Below this line is a set of entries; quote exactly the lines from the line that contains "5. More parts follow." to the line that contains "yellow leafing thicket", both lines included.

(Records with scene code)
>>>

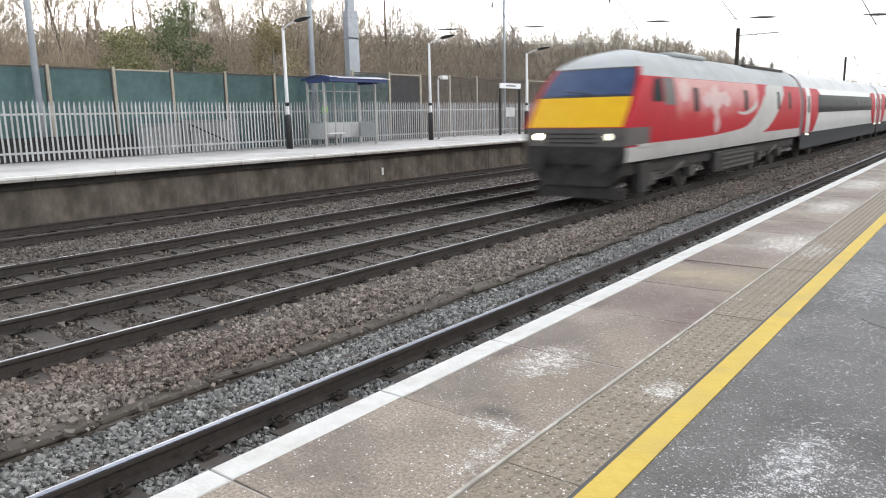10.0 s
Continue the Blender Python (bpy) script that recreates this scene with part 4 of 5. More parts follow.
M_LEAF = material("evergreen_leaf", (0.115, 0.14, 0.072), (0.205, 0.235, 0.125), 2, 0.7, 0, 0, random_tone=0.4, island=True)
M_WILLOW = material("willow_bud", (0.27, 0.225, 0.12), (0.4, 0.345, 0.2), 2, 0.8, 0, 0, random_tone=0.35, island=True)
M_IVY = material("ivy_leaf", (0.225, 0.22, 0.11), (0.35, 0.335, 0.185), 2, 0.7, 0, 0, random_tone=0.4, island=True)
evergreen(-28.4, 19.0, 7.2, 2.6, 3, M_LEAF, "holly_tree", "dark green evergreen tree among bare trees")
evergreen(-28.5, 16.0, 5.8, 3.3, 4, M_IVY, "ivy_thicket", "olive green ivy-covered thicket behind the screen")
evergreen(-29.5, 24.4, 7.2, 2.7, 6, M_WILLOW, "willow_thicket", "olive yellow leafing thicket among bare trees")


# ---- trains ----
def faded_paint(name, low, high):
    """Livery paint that fades upwards from one colour into another."""
    m = material(name, low, low, 3, 0.45, 0, 0.02, 40, spec=0.2)
    nt = m.node_tree
    bsdf = nt.nodes["Principled BSDF"]
    co = nt.nodes.new("ShaderNodeTexCoord")
    sep = nt.nodes.new("ShaderNodeSeparateXYZ")
    nt.links.new(co.outputs["Object"], sep.inputs[0])
    ns = node(nt, "ShaderNodeTexNoise", Scale=1.3, Detail=2.0)
    nt.links.new(co.outputs["Object"], ns.inputs["Vector"])
    ad = nt.nodes.new("ShaderNodeMath")
    ad.operation = "ADD"
    nt.links.new(sep.outputs["Z"], ad.inputs[0])
    nt.links.new(ns.outputs["Fac"], ad.inputs[1])
    mr = node(nt, "ShaderNodeMapRange")
    mr.inputs["From Min"].default_value, mr.inputs["From Max"].default_value = 2.45, 3.35
    nt.links.new(ad.outputs[0], mr.inputs["Value"])
    mx = nt.nodes.new("ShaderNodeMixRGB")
    mx.inputs["Color1"].default_value, mx.inputs["Color2"].default_value = (*low, 1), (*high, 1)
    nt.links.new(mr.outputs[0], mx.inputs["Fac"])
    nt.links.new(mx.outputs[0], bsdf.inputs["Base Color"])
    return m


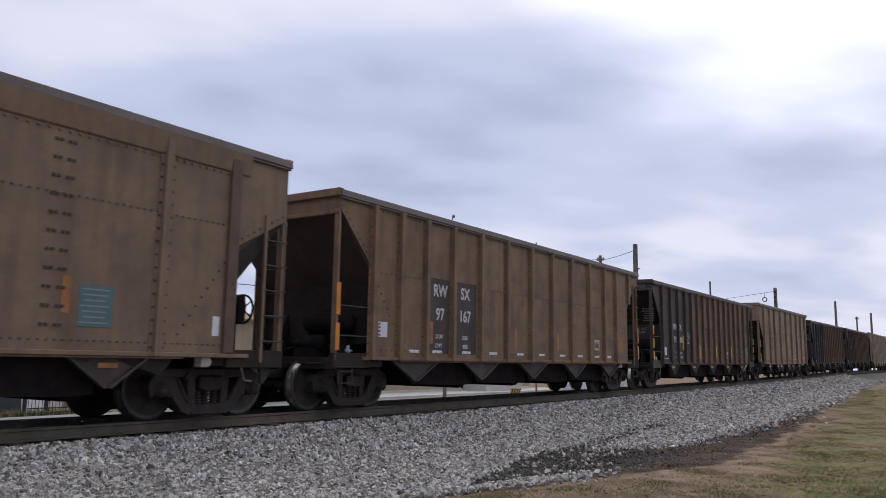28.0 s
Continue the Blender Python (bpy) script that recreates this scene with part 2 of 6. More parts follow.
mat("red_panel", (0.26, 0.026, 0.028), 0.55, 0, 0.15, 2, 30, 0.08, streak=0.2)
mat("orange_panel", (0.42, 0.085, 0.045), 0.6, 0, 0.2, 3, 30, 0.08, streak=0.3, stain=(0.25, 0.19, 0.13), stain_amount=0.6)
mat("signal_red", (0.42, 0.040, 0.036), 0.55, 0, 0.15, 2, 30, 0.08, streak=0.2)
mat("graffiti_pink", (0.27, 0.115, 0.125), 0.7, 0, 0.15, 4, 40, 0.05)
mat("faded_ochre", (0.30, 0.135, 0.035), 0.7, 0, 0.2, 4, 40, 0.05, streak=0.3)
mat("label_pink", (0.55, 0.30, 0.27), 0.6, 0, 0.1, 8, 80, 0.02)
mat("teal_panel", (0.17, 0.30, 0.36), 0.6, 0, 0.15, 3, 30, 0.08, streak=0.2)
mat("marker_orange", (0.62, 0.23, 0.025), 0.55, 0, 0.15, 6, 60, 0.05, streak=0.2)
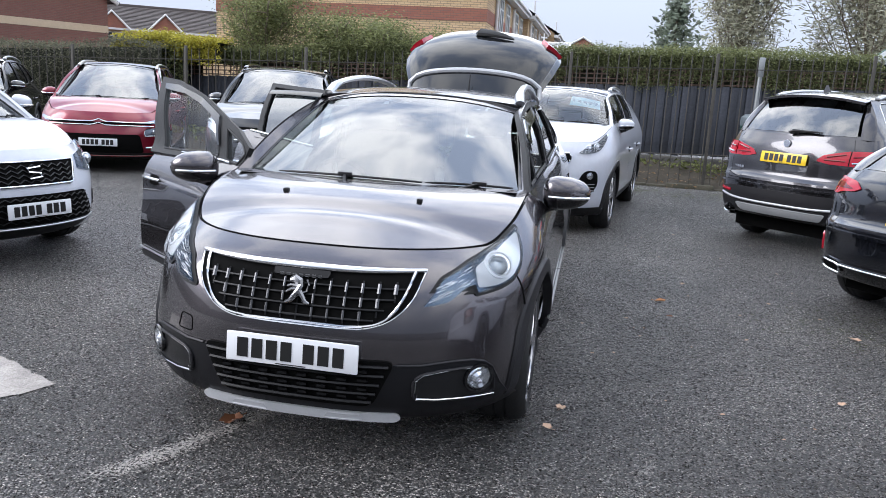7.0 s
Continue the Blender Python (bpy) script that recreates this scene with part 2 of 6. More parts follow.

<<<

**RESPONSE FOR THIS EXERCISE**
Continue the Blender Python (bpy) script that recreates this scene with part 4 of 5. More parts follow.
M_LEAF = material("evergreen_leaf", (0.115, 0.14, 0.072), (0.205, 0.235, 0.125), 2, 0.7, 0, 0, random_tone=0.4, island=True)
M_WILLOW = material("willow_bud", (0.27, 0.225, 0.12), (0.4, 0.345, 0.2), 2, 0.8, 0, 0, random_tone=0.35, island=True)
M_IVY = material("ivy_leaf", (0.225, 0.22, 0.11), (0.35, 0.335, 0.185), 2, 0.7, 0, 0, random_tone=0.4, island=True)
evergreen(-28.4, 19.0, 7.2, 2.6, 3, M_LEAF, "holly_tree", "dark green evergreen tree among bare trees")
evergreen(-28.5, 16.0, 5.8, 3.3, 4, M_IVY, "ivy_thicket", "olive green ivy-covered thicket behind the screen")
evergreen(-29.5, 24.4, 7.2, 2.7, 6, M_WILLOW, "willow_thicket", "olive yellow leafing thicket among bare trees")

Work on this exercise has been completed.